= Md. Iqbal Bahar =

Md. Iqbal Bahar is a retired police officer and former commissioner of the Chittagong Metropolitan Police. He is the former Superintendent of Police of Dhaka District.

==Career==
In 2005, Bahar was the superintendent of police of Bandarban District.

In March 2009, Bahar was appointed Superintendent of Police of Dhaka District. He was serving as the Superintendent of Police of Jessore District.

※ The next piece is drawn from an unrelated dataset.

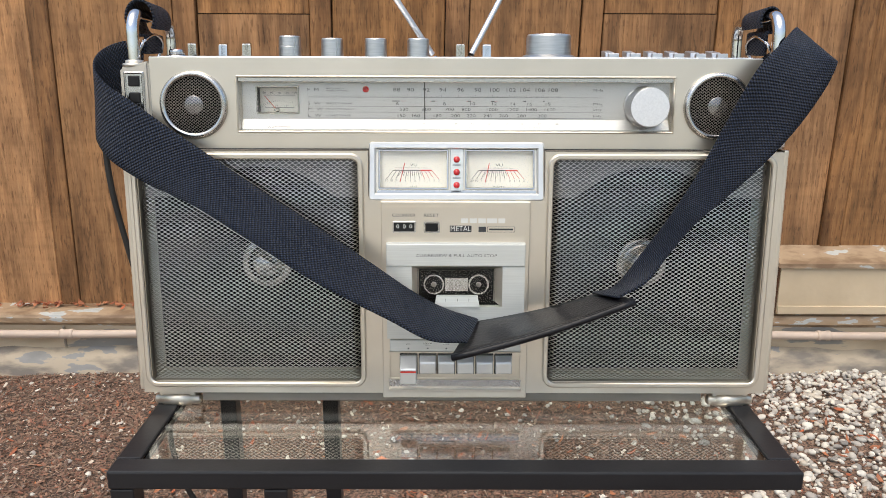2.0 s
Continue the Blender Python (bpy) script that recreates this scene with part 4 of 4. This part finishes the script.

On 10 April 2016, Bahar was appointed commissioner of the Chittagong Metropolitan Police, replacing Md. Abdul Jalil Mandal. He oversaw the arrest of Aslam Chowdhury, joint secretary of the Bangladesh Nationalist Party, in May 2016. He supervised the high-profile murder case of the wife of Superintendent of Police Babul Akter. He served till 12 July 2018 before being replaced by Md. Mahabubur Rahman. He was then promoted to Additional Inspector General of Police.

Bahar retired in 2019 while serving as the Additional Inspector General of Police at the Rajarbagh Telecommunications and Information Management.

After the fall of the Sheikh Hasina-led Awami League government, Bahar was arrested from Bailey Road, Dhaka in June 2025 by the Detective Branch. He was sent to jail in a murder case filed over the death of a protester, Shahinur Begum, in July 2024.